» **Objective**:
Quote all lines below exactly. Images stay out.

» **Available data**:
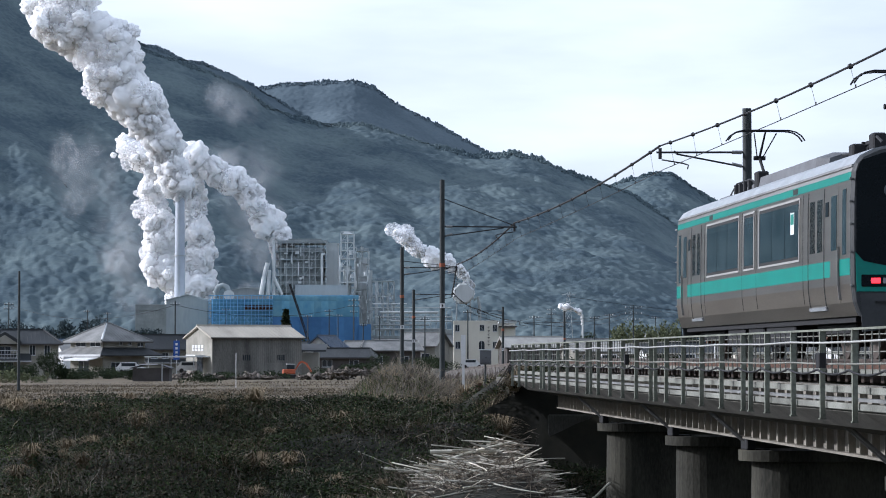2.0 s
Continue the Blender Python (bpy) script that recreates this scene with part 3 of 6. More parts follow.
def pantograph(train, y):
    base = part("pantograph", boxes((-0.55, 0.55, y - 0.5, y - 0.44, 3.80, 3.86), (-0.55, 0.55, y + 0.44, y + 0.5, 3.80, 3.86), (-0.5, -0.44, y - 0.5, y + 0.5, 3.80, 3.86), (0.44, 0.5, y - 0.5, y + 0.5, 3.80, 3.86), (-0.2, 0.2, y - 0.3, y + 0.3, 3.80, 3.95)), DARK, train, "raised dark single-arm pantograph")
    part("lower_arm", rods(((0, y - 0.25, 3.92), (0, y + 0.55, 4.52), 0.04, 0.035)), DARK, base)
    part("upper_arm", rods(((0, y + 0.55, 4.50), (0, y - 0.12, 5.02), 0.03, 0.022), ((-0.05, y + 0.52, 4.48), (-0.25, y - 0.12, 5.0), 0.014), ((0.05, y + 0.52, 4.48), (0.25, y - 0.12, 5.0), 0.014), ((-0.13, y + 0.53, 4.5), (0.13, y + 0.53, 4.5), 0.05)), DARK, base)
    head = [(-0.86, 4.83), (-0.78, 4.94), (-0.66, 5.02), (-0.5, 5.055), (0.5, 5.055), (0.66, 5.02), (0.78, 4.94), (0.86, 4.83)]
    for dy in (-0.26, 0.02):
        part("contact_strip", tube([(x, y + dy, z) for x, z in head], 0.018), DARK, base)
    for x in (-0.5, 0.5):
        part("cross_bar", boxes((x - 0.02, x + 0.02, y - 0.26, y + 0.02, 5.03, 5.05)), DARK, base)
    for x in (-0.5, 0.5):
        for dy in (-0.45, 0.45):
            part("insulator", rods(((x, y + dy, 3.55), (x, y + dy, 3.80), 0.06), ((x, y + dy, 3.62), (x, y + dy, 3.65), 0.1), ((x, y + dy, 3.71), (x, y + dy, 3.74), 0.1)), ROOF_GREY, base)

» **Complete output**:
2.0 s
Continue the Blender Python (bpy) script that recreates this scene with part 3 of 6. More parts follow.
def pantograph(train, y):
    base = part("pantograph", boxes((-0.55, 0.55, y - 0.5, y - 0.44, 3.80, 3.86), (-0.55, 0.55, y + 0.44, y + 0.5, 3.80, 3.86), (-0.5, -0.44, y - 0.5, y + 0.5, 3.80, 3.86), (0.44, 0.5, y - 0.5, y + 0.5, 3.80, 3.86), (-0.2, 0.2, y - 0.3, y + 0.3, 3.80, 3.95)), DARK, train, "raised dark single-arm pantograph")
    part("lower_arm", rods(((0, y - 0.25, 3.92), (0, y + 0.55, 4.52), 0.04, 0.035)), DARK, base)
    part("upper_arm", rods(((0, y + 0.55, 4.50), (0, y - 0.12, 5.02), 0.03, 0.022), ((-0.05, y + 0.52, 4.48), (-0.25, y - 0.12, 5.0), 0.014), ((0.05, y + 0.52, 4.48), (0.25, y - 0.12, 5.0), 0.014), ((-0.13, y + 0.53, 4.5), (0.13, y + 0.53, 4.5), 0.05)), DARK, base)
    head = [(-0.86, 4.83), (-0.78, 4.94), (-0.66, 5.02), (-0.5, 5.055), (0.5, 5.055), (0.66, 5.02), (0.78, 4.94), (0.86, 4.83)]
    for dy in (-0.26, 0.02):
        part("contact_strip", tube([(x, y + dy, z) for x, z in head], 0.018), DARK, base)
    for x in (-0.5, 0.5):
        part("cross_bar", boxes((x - 0.02, x + 0.02, y - 0.26, y + 0.02, 5.03, 5.05)), DARK, base)
    for x in (-0.5, 0.5):
        for dy in (-0.45, 0.45):
            part("insulator", rods(((x, y + dy, 3.55), (x, y + dy, 3.80), 0.06), ((x, y + dy, 3.62), (x, y + dy, 3.65), 0.1), ((x, y + dy, 3.71), (x, y + dy, 3.74), 0.1)), ROOF_GREY, base)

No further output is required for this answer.